Ecuador / Martes, 23 Septiembre 2025

“Soy el mejor cantador de subastas del mundo. Pero nadie lo sabe porque soy un hombre comedido. Me llamo Gustavo Sánchez Sánchez y me dicen, yo creo que de cariño, Carretera”.Así es como empieza Historia de mis dientes de Valeria Luiselli. Esta es la historia de mi amor por Carretera y le digo así de cariño. Sabe imitar a Janis Joplin después de dos cubas, interpretar galletas de la suerte, poner en equilibrio un huevo de gallina sobre la mesa, contar hasta ocho en japonés: ichi, ni, san, shi, ko, loko, sichi, hachi. Y lo más importante: sabe nadar de muertito. Así es como se me presentó esta criatura absolutamente encantadora y todavía faltaba que me contara su tierna historia.

Valeria Luiselli ha conseguido algo que no todos los creadores son capaces de conseguir: el cómo. Hay una eterna disputa entre los creadores y los críticos literarios: ¿qué es más importante: el qué o el cómo? En este caso Luiselli ha conseguido que la forma de Carretera sea más importante que sus dientes, por así decirlo. No importa lo que quiera contarte Gustavo Sánchez Sánchez porque te lo vas a creer: el cómo te va seduciendo. A los españoles nos pasa algo parecido cuando escuchamos a los de habla hispanoamericana: estamos tan atentos al acento, la pronunciación, la riqueza del vocabulario y cómo se usan las palabras, que nos perdemos en el mensaje. Esto, que para algunos será un defecto, es la mayor de las virtudes para los amantes del estilo literario y la creación de autor. Pero también es más difícil hablar de los libros con gran protagonismo del cómo porque es del todo subjetivo y, más que eso, es imposible contagiar el placer que uno ha sentido el leerlo.

Así, voy a dar cuatro pinceladas del qué: Carretera es un artista. Sí, es un artista, en general, en la vida; sobre todo de la vida, sobre todo de las subastas. En realidad, es un buen contador de historias —Valeria Luiselli lo es, en su nombre. Sabe absorber el alma de los objetos y después contagiar a los demás de esa alma: justamente lo que yo pruebo a hacer con esta historia. Es un subastador, pero el juego no acaba con él: encuentra un amigo que le ayuda a contar no hasta ichi ni hasta hachi, sino a contar lo que él quiere contar. Entre ambos contadores se esconde la autora, que sabe en todo momento cómo hacerlo y lo hace con gran acierto.

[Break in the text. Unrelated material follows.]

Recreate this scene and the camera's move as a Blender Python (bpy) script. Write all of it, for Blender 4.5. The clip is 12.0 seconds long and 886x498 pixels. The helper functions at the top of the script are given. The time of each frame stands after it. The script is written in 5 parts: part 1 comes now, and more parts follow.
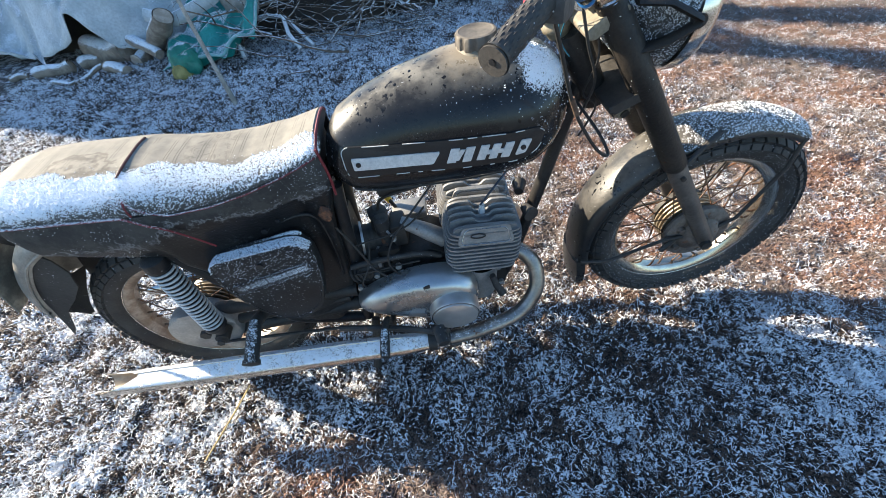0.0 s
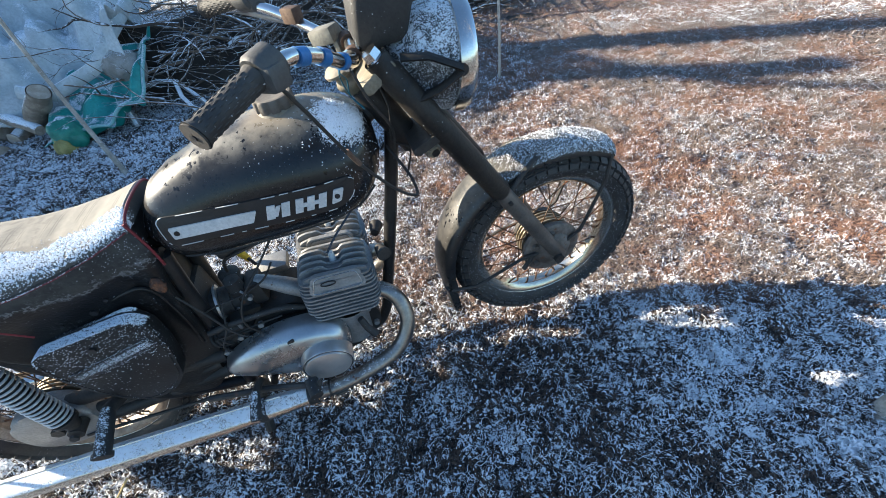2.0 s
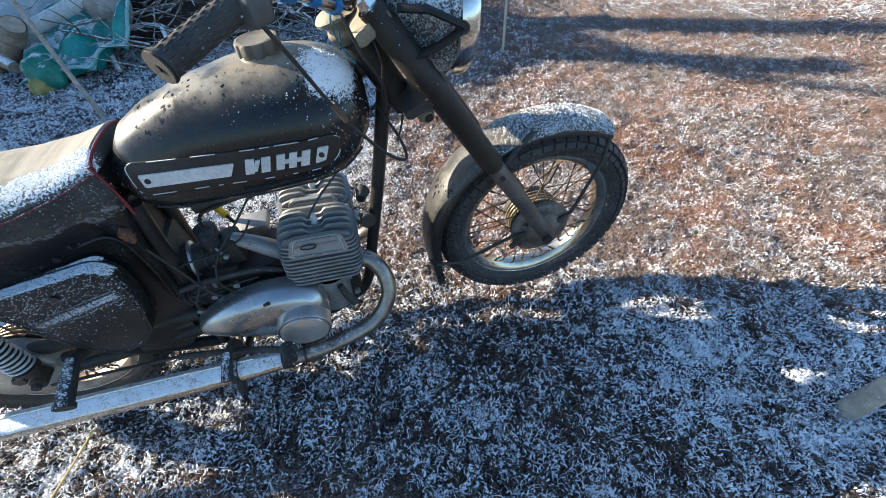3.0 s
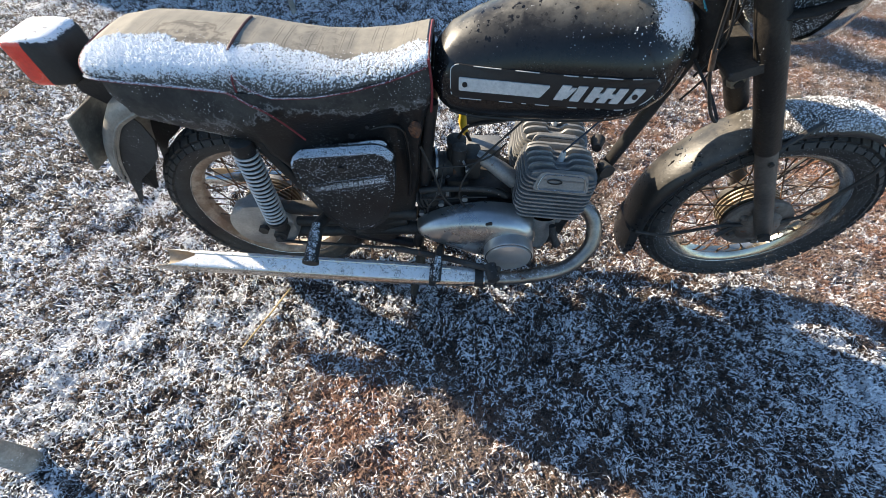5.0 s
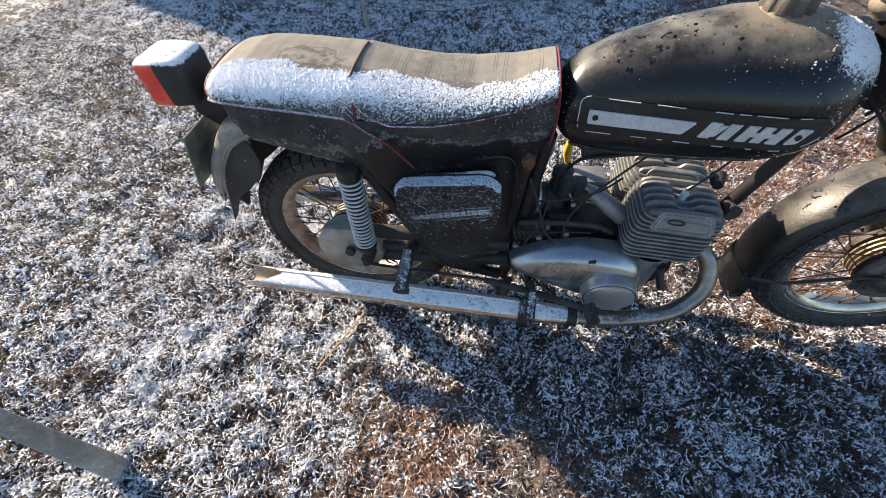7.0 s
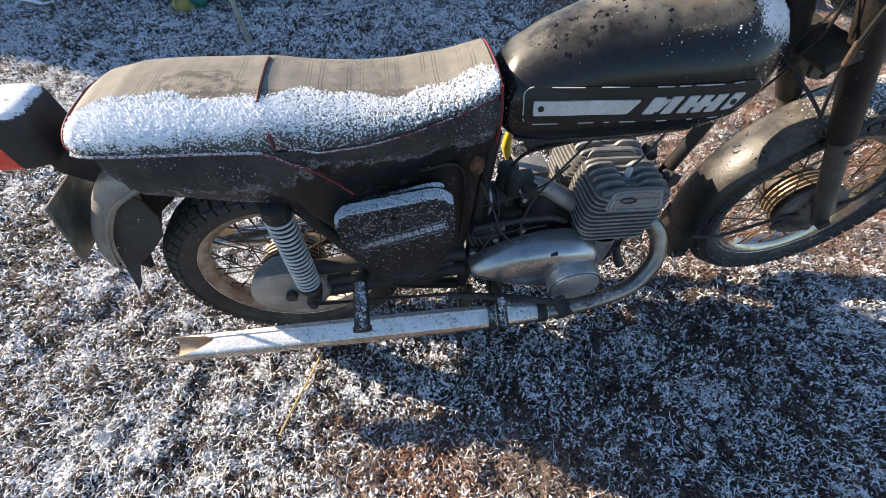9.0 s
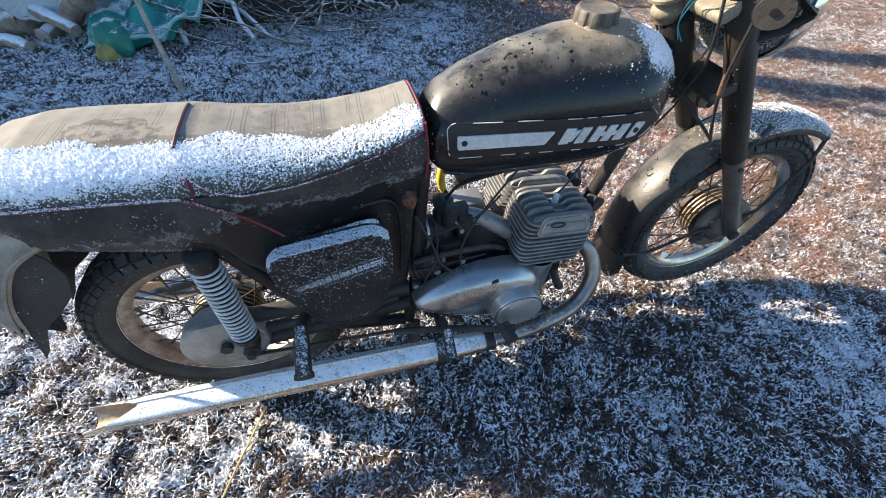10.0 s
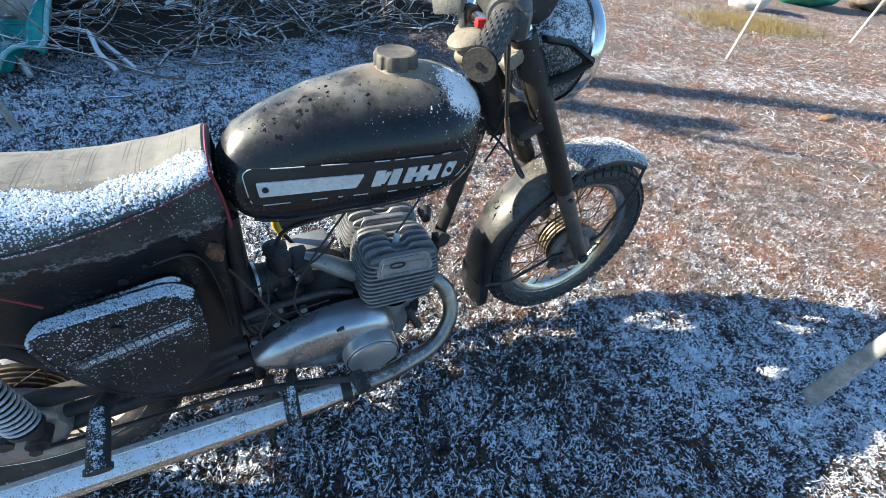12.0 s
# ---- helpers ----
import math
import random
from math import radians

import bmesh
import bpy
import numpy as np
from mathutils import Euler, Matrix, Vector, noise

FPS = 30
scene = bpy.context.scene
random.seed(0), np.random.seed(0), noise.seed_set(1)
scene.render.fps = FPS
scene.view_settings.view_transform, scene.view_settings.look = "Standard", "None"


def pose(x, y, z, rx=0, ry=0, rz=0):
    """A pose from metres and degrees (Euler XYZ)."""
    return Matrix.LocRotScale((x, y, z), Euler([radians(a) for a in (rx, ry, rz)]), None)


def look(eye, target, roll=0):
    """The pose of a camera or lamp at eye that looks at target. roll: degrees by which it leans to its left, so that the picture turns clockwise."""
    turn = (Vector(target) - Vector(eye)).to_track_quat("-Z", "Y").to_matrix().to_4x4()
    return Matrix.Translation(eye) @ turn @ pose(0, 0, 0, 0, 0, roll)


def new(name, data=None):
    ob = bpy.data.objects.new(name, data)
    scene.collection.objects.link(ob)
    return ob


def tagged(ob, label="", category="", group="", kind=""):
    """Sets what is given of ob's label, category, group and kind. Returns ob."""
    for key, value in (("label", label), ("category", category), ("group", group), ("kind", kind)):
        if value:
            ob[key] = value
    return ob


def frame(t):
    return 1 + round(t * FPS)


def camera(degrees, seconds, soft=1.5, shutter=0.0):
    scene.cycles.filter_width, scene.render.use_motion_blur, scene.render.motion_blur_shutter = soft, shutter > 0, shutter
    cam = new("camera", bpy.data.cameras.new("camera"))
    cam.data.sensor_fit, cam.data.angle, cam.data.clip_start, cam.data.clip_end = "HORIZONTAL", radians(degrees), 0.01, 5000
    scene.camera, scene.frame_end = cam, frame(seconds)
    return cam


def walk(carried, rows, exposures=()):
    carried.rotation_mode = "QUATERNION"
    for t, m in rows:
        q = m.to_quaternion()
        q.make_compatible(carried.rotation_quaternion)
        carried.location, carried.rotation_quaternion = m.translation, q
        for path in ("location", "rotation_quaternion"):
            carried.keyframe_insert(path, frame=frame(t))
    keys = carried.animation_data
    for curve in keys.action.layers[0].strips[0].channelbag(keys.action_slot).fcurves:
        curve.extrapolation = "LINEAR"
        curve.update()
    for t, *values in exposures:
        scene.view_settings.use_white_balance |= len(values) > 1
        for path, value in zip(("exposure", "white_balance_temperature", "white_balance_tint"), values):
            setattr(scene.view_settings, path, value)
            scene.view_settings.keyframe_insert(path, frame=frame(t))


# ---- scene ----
cam = camera(96.2, 12.0, soft=0.7)
PATH = [
    (0, (0.114, 0.075, 1.292), (-0.171, 1.348, -0.224), -8.2),
    (0.5, (0.216, 0.099, 1.297), (-0.021, 1.397, -0.205), -8.8),
    (1, (0.267, 0.083, 1.296), (-0.02, 1.429, -0.155), -8.7),
    (1.5, (0.329, 0.074, 1.295), (0.142, 1.455, -0.14), -8.7),
    (2, (0.375, 0.082, 1.297), (0.318, 1.481, -0.132), -8.9),
    (2.5, (0.41, 0.09, 1.284), (0.446, 1.45, -0.183), -7.9),
    (3, (0.381, 0.091, 1.267), (0.369, 1.404, -0.242), -3.4),
    (3.5, (0.31, 0.074, 1.253), (0.079, 1.321, -0.294), -1.1),
    (3.7, (0.276, 0.07, 1.241), (0.017, 1.28, -0.33), -0.8),
    (5.3, (-0.095, -0.06, 1.276), (-0.395, 1.047, -0.362), 3.4),
    (5.5, (-0.132, -0.084, 1.276), (-0.477, 1.036, -0.344), 4.2),
    (6, (-0.189, -0.128, 1.278), (-0.568, 1.08, -0.27), 9.9),
    (6.5, (-0.193, -0.108, 1.271), (-0.639, 1.05, -0.297), 5.8),
    (6.7, (-0.197, -0.065, 1.269), (-0.66, 1.069, -0.312), 2.1),
    (8.3, (-0.261, 0.088, 1.213), (-0.711, 1.124, -0.438), -7.6),
    (8.5, (-0.281, 0.079, 1.221), (-0.617, 1.176, -0.418), -3.7),
    (9, (-0.29, 0.07, 1.221), (-0.402, 1.256, -0.385), 0.3),
    (9.5, (-0.273, 0.057, 1.22), (-0.27, 1.291, -0.354), 0.1),
    (10, (-0.251, 0.068, 1.221), (-0.155, 1.398, -0.269), 3.4),
    (10.5, (-0.195, 0.08, 1.228), (0.053, 1.401, -0.254), 4.3),
    (11, (-0.145, 0.079, 1.229), (0.217, 1.387, -0.241), 6.2),
    (11.5, (-0.093, 0.088, 1.227), (0.348, 1.398, -0.219), 7.6),
    (12, (-0.036, 0.098, 1.234), (0.406, 1.486, -0.136), 9.0),
]
walk(cam, [(t, look(eye, target, roll)) for t, eye, target, roll in PATH], [(0.0, 1.8, 5900, 4), (2.0, 1.7, 5750, 3), (3.5, 1.63, 5750, 3), (5.5, 1.42, 6150, 7), (6.5, 1.40, 6250, 9),
                                                                                (8.5, 1.24, 6280, 9), (9.5, 1.5, 6080, 8), (10.5, 1.66, 5750, 5), (12.0, 1.64, 5450, 1)])

# ---- world, sun ----
SHADE_TURN, SUN_UP = -12.0, 23.5      # degrees: the way the shadows fall, the sun's height
world = bpy.data.worlds.new("world")
scene.world = world
world.use_nodes = True
wn = world.node_tree
sky = wn.nodes.new("ShaderNodeTexSky")
sky.sky_type = "NISHITA"
sky.sun_disc = False
sky.ozone_density, sky.dust_density = 2.6, 0.5
sky.sun_elevation = radians(SUN_UP)
sky.sun_rotation = radians(90 - (SHADE_TURN + 180))
wn.links.new(sky.outputs["Color"], wn.nodes["Background"].inputs["Color"])
wn.nodes["Background"].inputs["Strength"].default_value = 0.085
sun_data = bpy.data.lights.new("sun", "SUN")
sun_data.energy, sun_data.angle, sun_data.color = 5.0, radians(0.5), (1.0, 0.80, 0.585)
sun = new("sun", sun_data)
sa, se = radians(SHADE_TURN), radians(SUN_UP)
sun.matrix_world = look((0, 0, 20), (math.cos(sa) * math.cos(se), math.sin(sa) * math.cos(se), 20 - math.sin(se)))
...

En la primera página Carretera habla de algo fundamental: dice que la inteligencia y la belleza se gastan y que cuando empiezan a hacerlo es como morir en vida. Pero él tiene un poco de suerte y otro poco de carisma, y no son cualidades efímeras, sino permanentes. Eso es, así es lo que quiero decir sobre Valeria Luiselli y el conflicto entre el qué y el cómo: cuando uno sabe bien cómo debe contar una historia, a pesar de la historia, cual sea, el texto no necesita, afortunadamente, ni belleza ni inteligencia –aunque, en este caso, rebose– porque tiene cualidades permanentes, que no se gastarán por más tiempo que pase por Carretera y su táctica de la subasta.

Ahora ocupémonos de lo importante: por qué esta historia no me interesa y, en cambio, es una de las mejores lecturas que he tenido este año junto a Frankie y la boda de Carson McCullers y Del color de la leche de Nell Leyshon. ¿Cómo puede ser que no quiera saber qué pasa con la historia de Carretera pero sí quiera seguir leyendo lo que de Carretera quieran contarme? Esa es la magia, el misterio, lo que hace que el arte esté vivo y sobreviva sin necesidad de que nadie se lo proponga. Carretera, el subastador, es cercano, es tierno, es divertido —es un buen compañero. De esos compañeros que uno no elige, que se los encuentra en la vida y bueno, pasa, quédate por aquí pero sin molestar y uno acaba encontrándole el gusto a su presencia. Así es la historia de mi amor con Gustavo Sánchez Sánchez: sus dientes son irrelevantes para mí, su vida es completamente prescindible, pero agradezco tanto saberlo todo de él.